Habibie mencetuskan teori HO2, yakni Hati (iman dan takwa), Otak (ilmu pengetahuan), dan Otot (teknologi). Tentu kita belum puas dengan kondisi pendidikan kita saat ini. Hasil survei lembaga internasional menunjukkan kualitas pendidikan menduduki peringkat ke-64 dari 120 negara yang disurvei. Tingkat daya saing nomor 38, di bawah Malaysia, Brunei, dan Thailand. Sedangkan, tingkat korupsi masih tinggi pada peringkat 118.
Sistem pembelajaran yang dilakukan oleh sebagian besar lembaga pendidikan di Indonesia justru menghasilkan pengangguran intelektual, kurang mandiri, pencari pekerjaan, bukan pioner pembuka lapangan kerja. Langkah utama dalam menciptakan revolusi mental yang paling strategis harus melalui penguatan kualitas pendidikan. Mari kita belajar dari Finlandia, sebuah negara yang menjadi role model pendidikan dunia, daya saing SDM-nya pernah menduduki peringkat pertama dunia.
Dalam meningkatkan pembangunan nasional bukan semata-mata kita ukur dari pertumbuhan ekonomi, tapi juga yang harus ditelaah lebih dalam adalah bagaimana SDM-nya bisa berkembang dangan cara mengedepankan keseimbangan hidup dan memberikan linkungan hidup yang nyaman. Menurut pakar pendidikan Finlandia Pasi Sahlberg, ini dilakukan dengan mengembangkan model belajar-mengajar yang berorientasi siswa agar terbiasa ingin tahu atau belajar berpikir, kemandirian siswa yang menekankan kemampuan kreativitas dan inovasi, serta mengedepankan nilai-nilai dan etos yang menjunjung tinggi lingkungan hidup.
Model pembelajaran yang dikembangkan di Finlandia yaitu melakukan pembelajaran bukan hanya terfokus kepada gurunya saja, tetapi bagaimana seorang guru bisa berkolaborasi dengan siswa untuk menciptakan pembelajaran yang sehat.

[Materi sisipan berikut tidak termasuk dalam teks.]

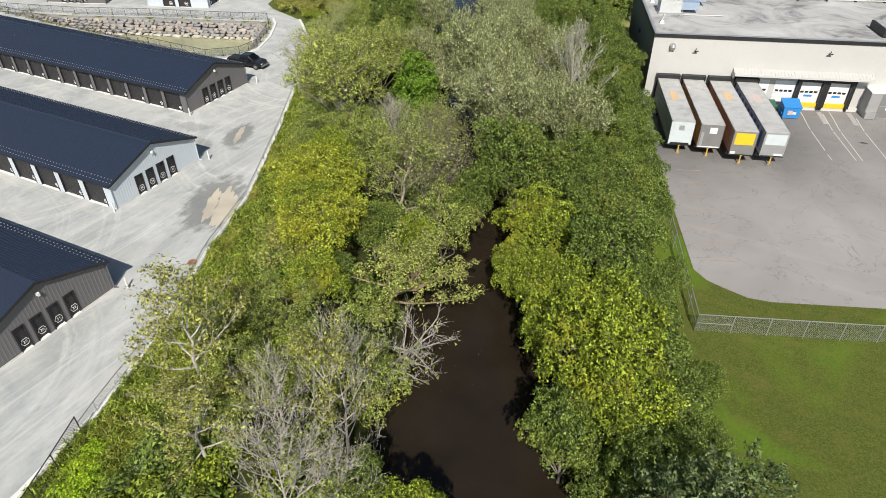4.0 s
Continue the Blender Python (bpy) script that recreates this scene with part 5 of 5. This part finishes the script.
def jack_stand(u, v):
    t = thing("trailer_stand", WM @ Matrix.Translation((u, v, LOT)), "yellow steel trailer stand under a trailer nose", "trailer stand", "trailer stands")
    part("base", B().box(-0.35, 0.35, -0.3, 0.3, 0.0, 0.04), M["steel_dark"], t)
    part("post", B().bar((0, 0, 0.04), (0, 0, 1.02), 0.12), M["stand"], t)
    part("brace", B().bar((-0.16, 0, 0.04), (0, 0, 0.6), 0.05), M["stand"], t)
    part("brace", B().bar((0.16, 0, 0.04), (0, 0, 0.6), 0.05), M["stand"], t)
    part("cap", B().box(-0.14, 0.14, -0.12, 0.12, 1.02, 1.06), M["stand"], t)


for u, v in ((2.6, -13.5), (5.75, -13.9), (9.1, -15.2), (12.4, -15.1)):
    jack_stand(u, v)


def bin_box(u, v, w, d, h, mat, label, stickers=()):
    z = lot_z(u, v)
    t = thing("dumpster", WM @ Matrix.Translation((u, v, z)), label, "dumpster")
    b = B().add([(0.12, 0.08, 0.12), (w - 0.12, 0.08, 0.12), (w - 0.12, d, 0.12), (0.12, d, 0.12), (0, -0.05, h * 0.78), (w, -0.05, h * 0.78), (w, d, h), (0, d, h)],
                [(3, 2, 1, 0), (4, 5, 6, 7), (0, 1, 5, 4), (1, 2, 6, 5), (2, 3, 7, 6), (3, 0, 4, 7)])
    part("body", b, mat, t)
    part("lid", B().add([(-0.04, -0.12, h * 0.78 + 0.01), (w + 0.04, -0.12, h * 0.78 + 0.01), (w + 0.04, d, h + 0.02), (-0.04, d, h + 0.02), (-0.04, -0.12, h * 0.78 + 0.07), (w + 0.04, -0.12, h * 0.78 + 0.07), (w + 0.04, d, h + 0.08), (-0.04, d, h + 0.08)],
                      [(3, 2, 1, 0), (4, 5, 6, 7), (0, 1, 5, 4), (1, 2, 6, 5), (2, 3, 7, 6), (3, 0, 4, 7)]), mat, t)
    for x in (-0.1, w):
        part("lifting_sleeve", B().box(x, x + 0.1, 0.3, d - 0.3, 0.6, 0.8), mat, t)
    for x in (0.1, w - 0.3):
        part("skid", B().box(x, x + 0.2, 0.1, d - 0.1, 0.0, 0.12), M["black"], t)
    for kind, x0, x1, z0, z1 in stickers:
        part("sticker", B().add([(x0, 0.02 - 0.13 * z0 / h, z0), (x1, 0.02 - 0.13 * z0 / h, z0), (x1, 0.02 - 0.13 * z1 / h, z1), (x0, 0.02 - 0.13 * z1 / h, z1)], [(0, 1, 2, 3)]), M[kind], t)


bin_box(16.9, -2.9, 2.1, 1.9, 2.0, M["blue"], "bright blue dumpster with pale stickers by the dock", (("faded_pink", 0.55, 1.1, 0.6, 1.2), ("white", 1.15, 1.6, 0.7, 1.0)))
bin_box(14.3, -2.3, 1.9, 1.5, 1.6, M["green"], "dark green dumpster behind a trailer")


def compactor():
    z = lot_z(28, -2)
    t = thing("trash_compactor", WM @ Matrix.Translation((26.9, -1.9, z)), "tall grey steel enclosure against the dock wall", "enclosure")
    part("body", B().box(0, 3.1, 0, 1.85, 0.05, 3.3), M["steel_light"], t)
    part("lid", B().box(-0.06, 3.16, -0.06, 1.86, 3.3, 3.42), M["white"], t)
    part("panel", B().box(1.35, 3.05, -0.03, -0.002, 1.75, 3.2), M["steel_dark"], t)
    part("panel", B().box(1.35, 3.05, -0.03, -0.002, 0.2, 1.65), M["steel_dark"], t)
    part("panel", B().box(0.05, 1.25, -0.03, -0.002, 0.9, 3.2), M["steel_light"], t)
    part("hatch", B().box(0.05, 1.25, -0.28, -0.002, 0.05, 0.85), M["galv"], t)
    part("notice", B().box(2.2, 2.5, -0.045, -0.03, 1.2, 1.55), M["white"], t)


M["steel_light"] = paint("grey_steel_sheet", (0.34, 0.335, 0.33), 0.5, 0.2, 0.3, 1.0)
compactor()


def steel_stairs():
    t = thing("steel_stairs", WM @ Matrix.Translation((31.2, -1.5, 0)), "grey steel stairs with rails to a side door", "stairs")
    z0, n, top = lot_z(32, -1), 6, 0.35
    for i in range(n):
        z = z0 + (top - z0) * (i + 1) / (n + 1)
        part("step", B().box(0.1 + 0.30 * i, 0.42 + 0.30 * i, 0, 1.1, z - 0.04, z), M["galv"], t)
    part("landing", B().box(1.9, 3.4, 0, 1.42, top - 0.06, top), M["galv"], t)
    for y in (0.0, 1.1):
        part("stringer", B().bar((0.1, y, z0 + 0.05), (1.95, y, top - 0.05), 0.05, 0.22), M["galv"], t)
    for x, zb in ((0.2, z0), (1.0, z0 + 0.45), (1.95, top), (3.35, top)):
        part("rail_post", B().bar((x, 0, zb), (x, 0, zb + 1.05), 0.05), M["galv"], t)
    for h in (0.55, 1.05):
        part("rail", B().bar((0.2, 0, z0 + h), (1.95, 0, top + h), 0.05), M["galv"], t)
        part("rail", B().bar((1.95, 0, top + h), (3.35, 0, top + h), 0.05), M["galv"], t)
    for x in (2.0, 3.3):
        part("leg", B().bar((x, 0.1, z0 - 0.05), (x, 0.1, top - 0.06), 0.08), M["galv"], t)


steel_stairs()


# ---------------- warehouse roof things ----------------
def roof_unit():
    t = thing("rooftop_unit", WM @ Matrix.Translation((0, 0, 7.55)), "white rooftop air unit with a bare metal duct and hood", "air unit")
    part("cabinet", B().box(1.75, 4.6, 9.9, 12.3, 0.25, 1.85), M["unit_white"], t, "white cabinet")
    for i in range(5):
        part("rib", B().box(2.0 + 0.5 * i, 2.08 + 0.5 * i, 9.95, 12.25, 1.85, 1.90), M["steel_dark"], t)
    part("curb", B().box(1.6, 4.8, 9.8, 12.4, 0.0, 0.25), M["galv"], t)
    part("duct", B().box(4.6, 7.0, 10.6, 12.1, 0.5, 1.5), M["duct"], t, "shiny sheet-metal duct")
    part("duct", B().box(5.6, 7.0, 12.1, 14.4, 0.6, 1.6), M["duct"], t, "shiny sheet-metal duct")
    hood = B().add([(5.3, 14.2, 0.7), (8.6, 14.2, 0.7), (8.6, 17.4, 0.7), (5.3, 17.4, 0.7), (5.3, 14.2, 1.3), (8.6, 14.2, 1.3), (8.6, 17.4, 1.3), (5.3, 17.4, 1.3), (5.8, 15.0, 2.1), (8.1, 15.0, 2.1), (8.1, 16.8, 2.1), (5.8, 16.8, 2.1)],
                   [(3, 2, 1, 0), (0, 1, 5, 4), (1, 2, 6, 5), (2, 3, 7, 6), (3, 0, 4, 7), (4, 5, 9, 8), (5, 6, 10, 9), (6, 7, 11, 10), (7, 4, 8, 11), (8, 9, 10, 11)])
    part("hood", hood, M["duct"], t, "blue-grey sheet-metal hood")
    for i in range(5):
        part("seam", B().bar((5.9 + 0.5 * i, 15.0, 2.12), (5.9 + 0.5 * i, 16.8, 2.12), 0.05), M["galv"], t)
    for x, y in ((5.0, 10.8), (6.8, 10.8), (5.5, 17.2), (8.4, 17.2), (5.5, 14.4), (8.4, 14.4)):
        part("leg", B().bar((x, y, 0), (x, y, 0.7), 0.08), M["galv"], t)


M["duct"] = paint("sheet_metal", (0.42, 0.52, 0.66), 0.35, 0.5, 0.25, 2.0)
roof_unit()


def stack(u, v, h):
    t = thing("vent_stack", WM @ Matrix.Translation((u, v, 7.55)), "small white vent stack on the flat roof", "vent", "roof stacks")
    part("flashing", B().add([(-0.3, -0.3, 0), (0.3, -0.3, 0), (0.3, 0.3, 0), (-0.3, 0.3, 0), (-0.14, -0.14, 0.4), (0.14, -0.14, 0.4), (0.14, 0.14, 0.4), (-0.14, 0.14, 0.4)], [(4, 5, 6, 7), (0, 1, 5, 4), (1, 2, 6, 5), (2, 3, 7, 6), (3, 0, 4, 7)]), M["duct"], t)
    part("pipe", B().tube([(0, 0, 0.4), (0.15, 0, h)], [0.08, 0.08], 8), M["unit_white"], t)
    part("cap", B().tube([(0.15, 0, h), (0.15, 0, h + 0.2)], [0.16, 0.12], 8), M["unit_white"], t)


for u, v, h in ((1.5, 15.6, 1.3), (6.9, 21.0, 1.4), (1.6, 5.9, 1.0), (1.1, 21.8, 0.6)):
    stack(u, v, h)
gp = thing("gas_pipe", WM @ Matrix.Translation((0, 0, 7.55)), "long yellowed pipe on blocks across the flat roof", "pipe")
part("pipe", B().tube([(2.0, 19.0, 0.22), (36.0, 19.6, 0.22)], [0.06, 0.06], 8), M["concrete"], gp)
for i in range(9):
    part("block", B().box(2.4 + 4 * i, 2.7 + 4 * i, 18.85 + 0.07 * i, 19.25 + 0.07 * i, 0.0, 0.17), M["black"], gp)
gp = thing("gas_pipe", WM @ Matrix.Translation((0, 0, 7.55)), "short yellowed pipe beside the air unit", "pipe")
part("pipe", B().tube([(4.7, 9.5, 0.12), (10.2, 9.7, 0.12)], [0.05, 0.05], 8), M["concrete"], gp)


# ---------------- pickup ----------------
def pickup(x, y, turn):
    t = thing("pickup_truck", Matrix.Translation((x, y, 0)) @ Matrix.Rotation(turn, 4, 'Z'), "black pickup truck with a covered bed on the gravel lane", "pickup truck")
    gloss = paint("black_car_paint", (0.012, 0.013, 0.016), 0.18, 0.0, 0.15, 1.5)
    glass = paint("dark_car_glass", (0.01, 0.012, 0.014), 0.05, 0.0, 0.0, 1.0)

    def hull(sections, name, mat, label=""):
        b = B()
        for sx, w, z0, z1, wt in sections:
            b.v += [(sx, -w, z0), (sx, w, z0), (sx, w, (z0 + z1) * 0.55), (sx, wt, z1), (sx, -wt, z1), (sx, -w, (z0 + z1) * 0.55)]
        for i in range(len(sections) - 1):
            for j in range(6):
                b.f.append((6 * i + j, 6 * i + (j + 1) % 6, 6 * i + 6 + (j + 1) % 6, 6 * i + 6 + j))
        b.f += [(5, 4, 3, 2, 1, 0), tuple(len(b.v) - 6 + j for j in range(6))]
        ob = part(name, b, mat, t, label)
        bv = ob.modifiers.new("bevel", 'BEVEL')
        bv.width, bv.segments = 0.05, 2
        return ob

    hull([(-2.85, 0.92, 0.50, 1.18, 0.90), (-0.55, 0.97, 0.45, 1.20, 0.93), (1.0, 0.97, 0.45, 1.20, 0.93), (2.3, 0.96, 0.48, 1.14, 0.86), (2.85, 0.86, 0.52, 0.98, 0.78)], "body", gloss)
    hull([(-0.80, 0.90, 1.14, 1.30, 0.80), (-0.55, 0.88, 1.14, 1.86, 0.70), (0.75, 0.88, 1.14, 1.88, 0.70), (1.55, 0.88, 1.10, 1.24, 0.80)], "cabin", gloss)
    part("bed_cover", B().box(-2.78, -0.85, -0.82, 0.82, 1.19, 1.25), M["black"], t, "black bed cover")
    part("windscreen", B().add([(0.86, -0.68, 1.83), (0.86, 0.68, 1.83), (1.52, 0.78, 1.30), (1.52, -0.78, 1.30)], [(0, 1, 2, 3), (3, 2, 1, 0)]), glass, t, "dark windscreen")
    for s in (-1, 1):
        for x0, x1 in ((-0.5, 0.12), (0.18, 0.9)):
            part("side_window", B().add([(x0, s * 0.885, 1.26), (x1, s * 0.885, 1.26), (x1 - 0.1, s * 0.76, 1.72), (x0, s * 0.76, 1.72)], [(0, 1, 2, 3), (3, 2, 1, 0)]), glass, t)
        part("headlight", B().box(2.74, 2.86, s * 0.70 - 0.14, s * 0.70 + 0.14, 0.80, 0.94), M["white"], t)
        part("tail_light", B().box(-2.90, -2.84, s * 0.82 - 0.08, s * 0.82 + 0.08, 0.78, 1.08), M["red"], t)
        part("mirror", B().box(0.95, 1.1, s * 1.08 - 0.1, s * 1.08 + 0.1, 1.22, 1.40), gloss, t)
        for wx in (-1.75, 1.85):
            wh_ = part("wheel", B().tube([(wx, s * 0.70, 0.40), (wx, s * 0.98, 0.40)], [0.40, 0.40], 18), M["black"], t, "black tyre")
            part("rim", B().tube([(wx, s * 0.97, 0.40), (wx, s * 1.0, 0.40)], [0.24, 0.22], 12), M["steel_dark"], wh_)
    part("bumper", B().box(2.80, 2.95, -0.85, 0.85, 0.45, 0.65), M["steel_dark"], t)
    part("grille", B().box(2.83, 2.90, -0.5, 0.5, 0.68, 0.95), M["black"], t)


pickup(-74.4, 78.4, radians(8))
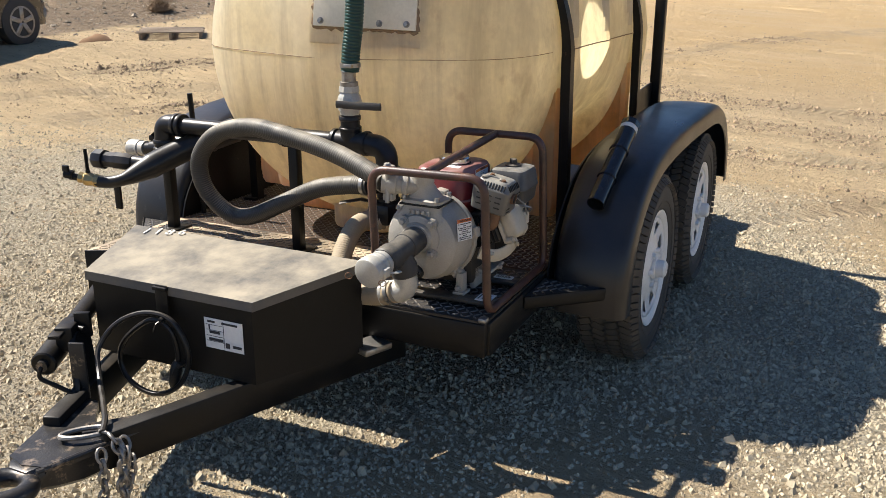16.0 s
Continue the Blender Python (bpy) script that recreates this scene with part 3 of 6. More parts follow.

Di Finlandia menjadi guru adalah profesi prestisius. Banyak orang muda yang terinspirasi ingin menjadi guru. Fakultas Keguruan telah menjadi pilihan nomor satu anak muda di Finlandia, di atas kedokteran dan hukum. Mari generasi muda bangsa, kita bersama-sama untuk membangun bangsa indonesia untuk mewujudkan revolusi mental guna memperkokoh kepribadian dan budaya bangsa.